Thermo- and chemosensitive properties of Transient Receptor Potential Ankyrin 1 ion channels

Sammanfattning: The ability to sense and accommodate to an ever-changing environment is crucial for the survival of living organisms. Transient Receptor Potential (TRP) ion channels comprise a large superfamily of cation conducting membrane proteins that function as molecular sensors in diverse sensory processes including perception of light, taste, smell, sound, touch and temperature. The TRP Ankyrin 1 (TRPA1) ion channel is a unique member of the mammalian TRP superfamily, containing a large N-terminal ankyrin repeat domain (ARD) which constitutes half of the entire protein. TRPA1 responds to a variety of unrelated noxious stimuli such as chemicals, temperature and mechanical stress. It seems convincing that TRPA1 acts as a noxious chemical sensor and also plays a role in the detection of warm temperatures in non-mammalian species. The role of mammalian TRPA1 as a cold sensor is, however, controversial. The mammalian TRPA1 has been implicated in acute and inflammatory pain conditions and has been proposed as an important target for analgesics. If TRPA1 ion channels are intrinsically chemo-, thermo- and mechanosensitive proteins, regardless of species, remains to be shown.

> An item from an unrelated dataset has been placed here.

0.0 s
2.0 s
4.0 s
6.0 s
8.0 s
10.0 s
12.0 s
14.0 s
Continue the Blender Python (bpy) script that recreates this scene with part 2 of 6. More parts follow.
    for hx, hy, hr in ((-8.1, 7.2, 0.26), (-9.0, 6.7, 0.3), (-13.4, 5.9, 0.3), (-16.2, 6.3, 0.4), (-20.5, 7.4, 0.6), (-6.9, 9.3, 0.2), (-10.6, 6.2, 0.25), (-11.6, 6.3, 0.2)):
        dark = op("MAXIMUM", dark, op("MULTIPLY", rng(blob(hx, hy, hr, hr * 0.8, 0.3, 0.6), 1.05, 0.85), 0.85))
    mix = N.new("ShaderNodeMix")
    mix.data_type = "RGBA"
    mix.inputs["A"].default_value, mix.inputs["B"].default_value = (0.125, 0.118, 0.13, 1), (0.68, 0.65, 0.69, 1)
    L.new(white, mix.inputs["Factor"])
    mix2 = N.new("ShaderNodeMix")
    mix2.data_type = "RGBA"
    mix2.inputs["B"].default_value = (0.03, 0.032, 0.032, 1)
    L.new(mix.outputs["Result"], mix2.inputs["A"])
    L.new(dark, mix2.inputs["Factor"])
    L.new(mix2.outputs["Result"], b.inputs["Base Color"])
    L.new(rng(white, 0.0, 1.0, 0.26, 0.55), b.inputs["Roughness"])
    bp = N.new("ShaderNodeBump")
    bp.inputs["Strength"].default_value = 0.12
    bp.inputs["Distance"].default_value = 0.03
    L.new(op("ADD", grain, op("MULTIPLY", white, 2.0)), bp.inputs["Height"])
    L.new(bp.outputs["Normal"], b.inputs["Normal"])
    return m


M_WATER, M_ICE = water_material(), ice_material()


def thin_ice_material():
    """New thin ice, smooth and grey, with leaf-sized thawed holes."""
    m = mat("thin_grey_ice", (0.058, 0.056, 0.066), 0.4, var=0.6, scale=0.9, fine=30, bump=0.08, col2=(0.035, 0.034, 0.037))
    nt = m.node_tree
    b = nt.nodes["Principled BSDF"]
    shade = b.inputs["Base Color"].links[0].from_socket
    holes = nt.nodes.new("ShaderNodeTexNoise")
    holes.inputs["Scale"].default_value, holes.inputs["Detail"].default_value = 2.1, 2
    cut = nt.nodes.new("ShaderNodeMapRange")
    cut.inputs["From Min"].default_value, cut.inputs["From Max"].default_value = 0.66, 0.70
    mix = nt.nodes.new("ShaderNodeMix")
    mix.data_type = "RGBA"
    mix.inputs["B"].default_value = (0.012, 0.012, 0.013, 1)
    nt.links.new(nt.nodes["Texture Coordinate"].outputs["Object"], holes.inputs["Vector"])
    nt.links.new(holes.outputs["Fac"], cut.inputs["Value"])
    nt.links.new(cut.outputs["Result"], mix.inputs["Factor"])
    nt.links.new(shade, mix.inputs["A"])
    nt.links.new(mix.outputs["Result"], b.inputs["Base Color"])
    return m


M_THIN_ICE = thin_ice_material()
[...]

The overall of aim of this thesis was to investigate possible inherent thermo- and chemosensitive properties of human TRPA1 (hTRPA1) and the malaria mosquito Anopheles gambiae TRPA1 (AgTRPA1), and the role of the N-terminal ARD, containing suggested key temperature elements as well as cysteines targeted by thiol reactive oxidants and electrophiles known to activate TRPA1. Difficulties to express and purify large amounts of proteins have hampered structural and functional studies of TRPs but were here overcome by heterologous expression in the yeast Pichia pastoris. Single-channel electrophysiological recordings of purified hTRPA1 reconstituted into artificial lipid bilayers indicated that cold- and chemosensitivity are inherent channel properties recognized by structures outside the N-terminal ARD. Surprisingly, hTRPA1 is also intrinsically sensitive to warm temperatures, and thus displays U-shaped thermosensitivity. Notably, redox state and ligands showed modulatory effects on the mammalian TRPA1 thermosensitivity. The purified AgTRPA1 was activated by heat and the electrophile allyl isothiocyanate (a major pungent ingredient in wasabi and mustard) independently of the N-terminal ARD. The TRPA1 proteins displayed fluorescence quenching upon exposure to temperature and ligands, suggesting that conformational changes occur in a membrane-independent manner and thus that TRPA1 is an intrinsic chemo- and thermosensitive protein. Mass spectrometry was used to map hTRPA1 binding sites of the frequently used electrophilic TRPA1 activator N-methyl maleimide. Our results indicate that thermal and chemical sensitivities of mammalian and non-mammalian TRPA1 are intrinsic channel properties and that the N-terminal ARD is not key but plays a modulatory role in TRPA1 chemo- and thermosensation. Our findings provide a better understanding of the function of hTRPA1, which can help to develop novel treatments for pain and illnesses/symptoms caused by sensory hypersensitivity.